The set of non-accepted strings:
$\overline{L(M)}=\{w\in\Sigma^*:\delta^*(q0,w)\notin{F}\}$
These are the elements among all possible strings that do not end up in a final accepting state.

Regular Languages

Every finite automaton recognizes a specific language.
A finite automaton works like a machine that recognizes a language. For example, one machine might only recognize the word “hello,” while another might only recognize “good morning.”
If we consider all possible finite automata, we can obtain a collection of languages associated with them. Such a collection of languages is called a language family.\

The family of languages recognized by deterministic finite automata is extremely limited.

Example) Show that L is a regular language

$L =\{ awa: w \in \{a,b\}^*\}$

$\delta(q_0,a)=q_2$
$\delta(q_0,b)=q_1$
$\delta(q_2,b)=q_2$
$\delta(q_2,a)=q_3$
$\delta(q_3,b)=q_2$
$\delta(q_3,a)=q_3$ \

stateDiagram-v2
		direction LR
		classDef Accept stroke-width:3px
    state q0
		state q1
		state q2
		state q3
    [*] --> q0
		q0 --> q2 : a
		q0 --> q1 : b
		q1 --> q1 : a, b
		q2 --> q2 : b
		q2 --> q3 : a
		q3 --> q2 : b
		q3 --> q3 : a

		class q3 Accept

The language L is the set of strings where w (belonging to ${a,b}$ ) is surrounded by ‘a’ on both sides. This can be represented by the DFA shown above, and therefore it is a regular language.

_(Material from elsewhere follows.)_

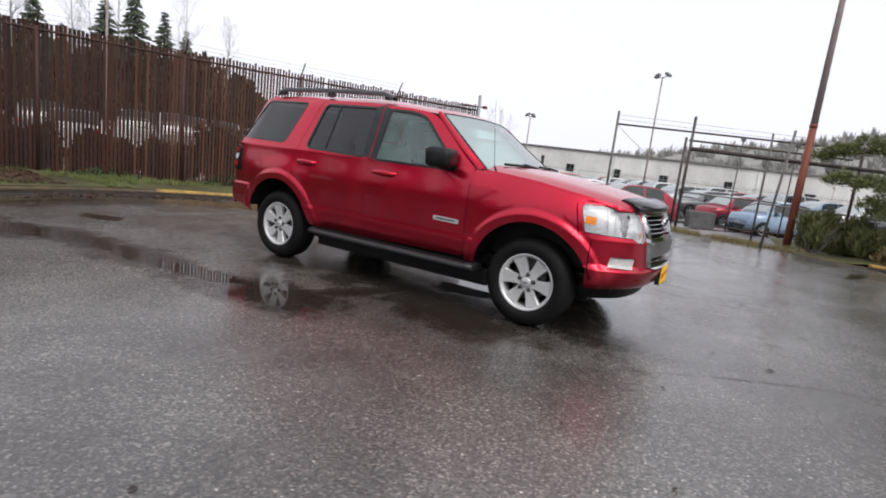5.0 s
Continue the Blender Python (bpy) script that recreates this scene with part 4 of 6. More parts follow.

Cases That Are Not Regular Languages

Palindrome Language: $L1=\{w|w \text{ is a palindrome}\}$ This language consists of strings that read the same forwards and backwards (palindromes). For example, “abba”, “madam”, “a”, “aa” are included in this language, but “ab” and “abc” are not. It is impossible for a DFA alone to determine the exact midpoint and compare the reversed string.
Pattern Matching Language: $L2=\{a^nb^n|n\geq0\}$ This language consists of strings where ‘a’ appears n times followed by ‘b’ appearing n times. For example, “ab”, “aabb”, “aaabbb” are included, but “aab”, “aba”, “aaabb” are not. This is because a DFA cannot count the exact number of ‘a’s and then verify the same number of ‘b’s.

Repetition Language: $L3=\{ww|w\in\{a,b\}^*\}$ This is the set of strings where a string w is followed by an identical copy of w. For example, “aabbcc”, “aabc”, “bbb” are not included, but “aabaab”, “aaa”, “babbab” are included. It is difficult for a DFA to precisely identify and recognize the repeated portion of a string.

A DFA can only remember its current state; it cannot remember information about past inputs or future inputs.